Histoire & Enseignement

l'Association Belge des Professeurs d’Histoire d’Expression Française

Une certaine manière d’inculquer une certaine histoire
Un livre analyse les chromos « Nos gloires » d’Historia

« À l’aune de Nos Gloires – Édifier, narrer et embellir par l’image. Actes du colloque tenu au Musée royal de Mariemont les 9 et 10 novembre 2012 », édités par Bertrand FEDERINOV, Gilles DOCQUIER et Jean-Marie CAUCHIES, Musée royal de Mariemont, Presses de l’Université Saint-Louis.
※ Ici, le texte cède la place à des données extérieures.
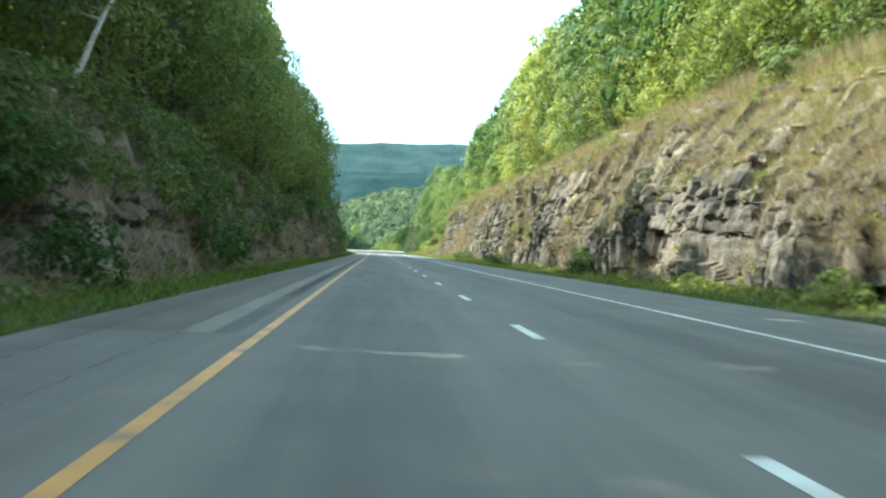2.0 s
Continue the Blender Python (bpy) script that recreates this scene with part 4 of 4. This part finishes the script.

Bruxelles 2015.

Les ouvrages collectifs comportent souvent des contributions de valeurs inégales et c’est spectaculairement le cas de ce volume.
À côté de chapitres très intéressants et critiques, on trouvera donc des pages d’hommages appuyés (notamment par leurs propres enfants) des deux dessinateurs de ces images, offertes en échange des la consommation de certains produits, et surtout un « chroniqueur » (sic) injuriant les artistes confirmés (p. 63) et lançant ses anathèmes contre les critiques d’art qui ont été incapables de mettre en valeur le talent de ces deux dessinateurs.
Bien des pages sont inutiles : détail superflus sur l’entreprise et ses locaux ou description des programmes, compétences et enquêtes en histoire suggérées par la Communauté française, renseignements aujourd’hui faciles à trouver sur des sites (par exemple « Histoire et enseignement ») régulièrement mis à jour.
Si le très monarchiste et conservateur abbé rédacteur des légendes fait l’objet d’un intéressant portrait par Eric Bousman, était-il nécessaire, pour ce personnage finalement peu marquant, de consacrer 22 (vingt-deux) pages à ses maigres publications (manuels indéfiniment réédités ou articles de très large vulgarisation) détaillées à l’extrême en allant jusqu’à préciser sur quel papier (Featherweight) est réalisé le tirage ?
En refermant le volume on ne peut que regretter que les questions du lecteur restent sans réponse.
Les chapitres se découpent selon des tranches chronologiques classiques mais on ne perçoit pas de réflexion transversale sur l’idéologie souterraine de cette collection, le choix des « grands hommes », l’usage des mots (« nous », la Belgique, nos régions…). Quelle est la problématique générale du volume, au-delà des détails surabondants ?
La fidélisation des enfants aux produits et marques à travers des chromos, pins, cadeaux aurait pu être étudiée du XIXe siècle à nos jours, en se concentrant sur la France et la Belgique et aurait constitué une intéressante introduction au volume.
Le lecteur aurait pu espérer une comparaison des images Historia avec les diverses visions de l’histoire de Belgique à travers les chromos : les 100 images d’histoire de Belgique, les chromos Liebig, le chocolat… Quels événements, quels personnages retiennent les uns et les autres ? Quel sens leur donnent-ils ?
On aimerait connaître le tirage de « Nos gloires » avec une différenciation selon les volumes car, tout comme aujourd’hui, les premiers numéros des publications en série sont plus souvent acquis que les suivants.
Peut-on mesurer l’impact de ces chromos et de leurs légendes édifiantes ?
On s’interroge aussi sur le choix de ces illustrateurs : pourquoi, alors que les photos deviennent performantes, la marque a-t-elle voulu ces chromolithographies réalisées par des artisans certes consciencieux et minutieux mais dont le style figuratif descriptif (Huens recopiait des gravures anciennes, des tableaux mais aussi des planches du dictionnaire !) était obsolète dès sa parution. Leur esthétique hyperréaliste était, selon la belle formule d’Alain Colignon, jointe à un texte constituant un « véritable fossile idéologique ».
Enfin, on pourra regretter que la bibliographie soit parfois datée (un article de J.-J. Hoebanx de 1981, plutôt que le livre de Michel Staszewski sur l’histoire du cours d’histoire) et que n’aient pas été invités à apporter leur éclairage critique ceux qui, il y a plus de vingt ans, avaient analysé l’usage politique de ces héros et événements de l’histoire belge.
Un beau sujet donc, mais traité de manière décevante.